Goldman Sachs Says Sell These Industrial Stocks


In the world of finance and economics, some experts' advice goes much further than others.  Goldman Sachs ranks up at the top of the list in the world of investment, despite the firm's proclivity for underwriting sub-prime mortgages, and their recommendations get ample attention.  The bank recently released a list of 40 stocks to buy and 40 stocks to sell, with industrial stocks ranking high on their list of out-bound picks.  Indeed, there's just one industrial stock on their to-buy list, Johnson Controls (JCI on the NYSE, trading for $43.85 a share), indicating a severe lack of confidence in the field.  Just because the biggest names in the business say to do one thing, however, doesn't always make it the best advice.  Indeed, there's been plenty of times where stock picks that the biggest names have turned down went on to drastically over-perform, or when their advice has been just plain bad.  Sachs thought in 2014 that gold would drop below $1000 an ounce while oil climbed to $90 a barrel, for instance, indicating that even the best picks can use some big asterisks.

Nobody Wants 'Em

Goldman's input comes after a broader trend to ditch heavy industry businesses.  The Industrial Select Sector SPDR ETF has performed about as well as the Titanic during 2015, dropping by nearly seven percent overall at the same time that the S+P 500 dropped by just over two percent.  There's been no shortage of reasons to blame for the dip in heavy industry performance: the ongoing decline and fall of the Chinese spending empire, the lack of capital spending in energy, the failure of mining businesses in the ongoing bear metals market, and a stronger dollar that minimizes overseas spending potential.  At the worst point in August, the ISS ETF hit double-digit drops, a drop that the market has barely began to recover from.  Can investors see much of a reason for a recovery and even a bull market on the horizon?  Not according to Goldman, who projects companies like WW Grainger Inc (GWW on the NYSE, trading for $207.65 a share) and Emerson Electric (EMR on the NYSE, trading for $45.27 a share) to drop hard, singling out these stocks to underperform relative to the Dow Industrial Average by anywhere from five to ten percent. 

Commodity Contingencies

Unlike many other companies that don't even come close to depending on the commodities market, the price of raw goods has played a major part in Goldman's assessment of heavy industry stocks.  Capital investment and spending in energy has downgraded significantly at a time when oil and gas struggle to provide a profit margin even as energy firms slash operational costs.  Companies like Joy Global, for instance, sells mining equipment almost exclusively; Jacobs Engineering provides consulting to petroleum development firms.  Executive management at Jacobs, in fact, began recommending that the company look into new operations and customers a year ago, suggesting that even the heads of the company can see the dismal writing on the wall.  Emerson Electric has seen four out of their five total business segments report decline in underlying sales through 2015, which is why their stock has fallen by 25% this year.  Higher energy prices and higher metal prices represent the sine qua non of much of the "sell" choices picked by Goldman: without an improvement in the commodities market, there's little reason for investors to keep their shares within any portfolio.

Going Up And Coming Down

Like almost all other products available to buy and sell, industrial equipment goes through cycles influenced mainly by short-term demand (or lack thereof).  While some aspects of industrial equipment always remain relatively lucrative, most notably maintenance and repair, wholesale buying comes and goes.  What's more, most companies have very little time in the buying cycle: customers need a quick solution for mining issues.  This makes projecting sales both difficult and inaccurate: Granger noted that their July sales growth would climb from 0% to 2% during the second week in June.  This makes investment bankers look at manufacturers as litmus tests for their customers, meaning that a poor performance from heavy industry stocks will presage a poor performance in mining stocks.  It's hardly surprising that Goldman recommended selling mining stocks in tandem, given the harsh reality of capital flow.  As such, while conditions could improve for heavy industry (and subsequently for miners and energy firms), anyone interested in buying these stocks does so on a leap of faith rather than hard evidence.

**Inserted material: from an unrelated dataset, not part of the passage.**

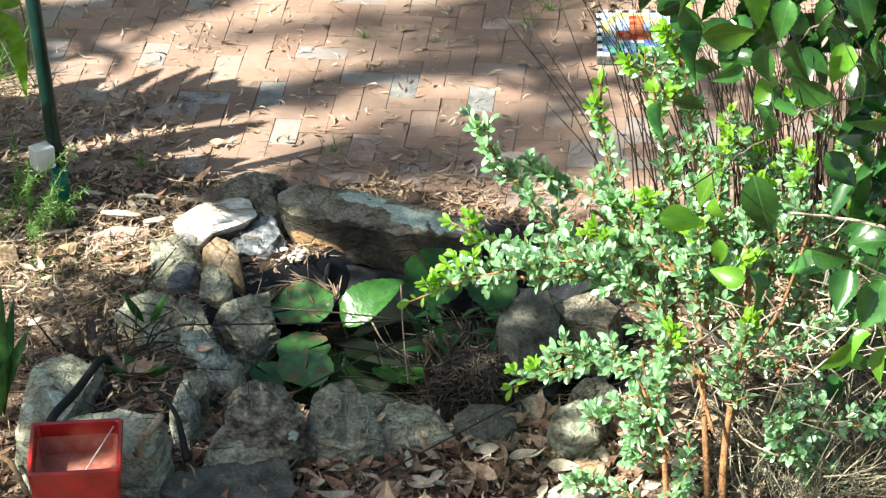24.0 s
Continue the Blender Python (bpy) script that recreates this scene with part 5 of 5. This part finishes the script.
ribbon([(-2.3, 9.75, 0.0), (-2.3, 9.72, 0.7), (-2.08, 9.6, 1.15), (-1.82, 9.3, 1.19), (-1.70, 9.3, 1.185), (-1.64, 9.3, 1.13), (-1.62, 9.3, 1.02), (-1.61, 9.3, 0.85)], 0.082, "banana", wavy, (0.1, -0.75, 0.65), 0.013)
ribbon([(-2.3, 9.75, 0.0), (-2.3, 9.7, 0.9), (-2.02, 9.55, 1.26), (-1.75, 9.32, 1.265), (-1.59, 9.32, 1.235)], 0.11, "banana", wavy, (0.1, -0.8, 0.6), 0.006)
ribbon([(-2.3, 9.75, 0.0), (-2.25, 9.7, 0.9), (-2.0, 9.5, 1.38), (-1.8, 9.34, 1.42), (-1.70, 9.34, 1.34)], 0.13, "strap", wavy, (0.2, -0.8, 0.5), 0.006)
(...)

  • The Takeaway: what's been bad for the past year in heavy industry continues to be bad through 2015 and into 2016.  Goldman Sachs' recommendations seem to be a bit late -- they'd have been more helpful around the time of last year's election -- but it bears repeating that there's little optimism to be found in the world of heavy industry.  Investors who hold any of these stocks may be frustrated to sell low, especially if they happened to buy in during peak performance three to four years ago.  Yet buying low is better than watching it tumble further, particularly so when some companies are on the verge of major reconstructing or even outright bankruptcy.
  • Goldman Sachs' advice should come with a few asterisks.  One of them is Boeing, a company that's set to suffer due to a depressed price of aviation fuel that negates demand for more efficient airplanes.  Sachs recommends selling on Boeing despite the amount of good news on the aerospace company's side, including new government contracts as well as the expansion of fleets in developing nations and airport hubs.  Selling on Boeing looks to be a major mistake at the moment.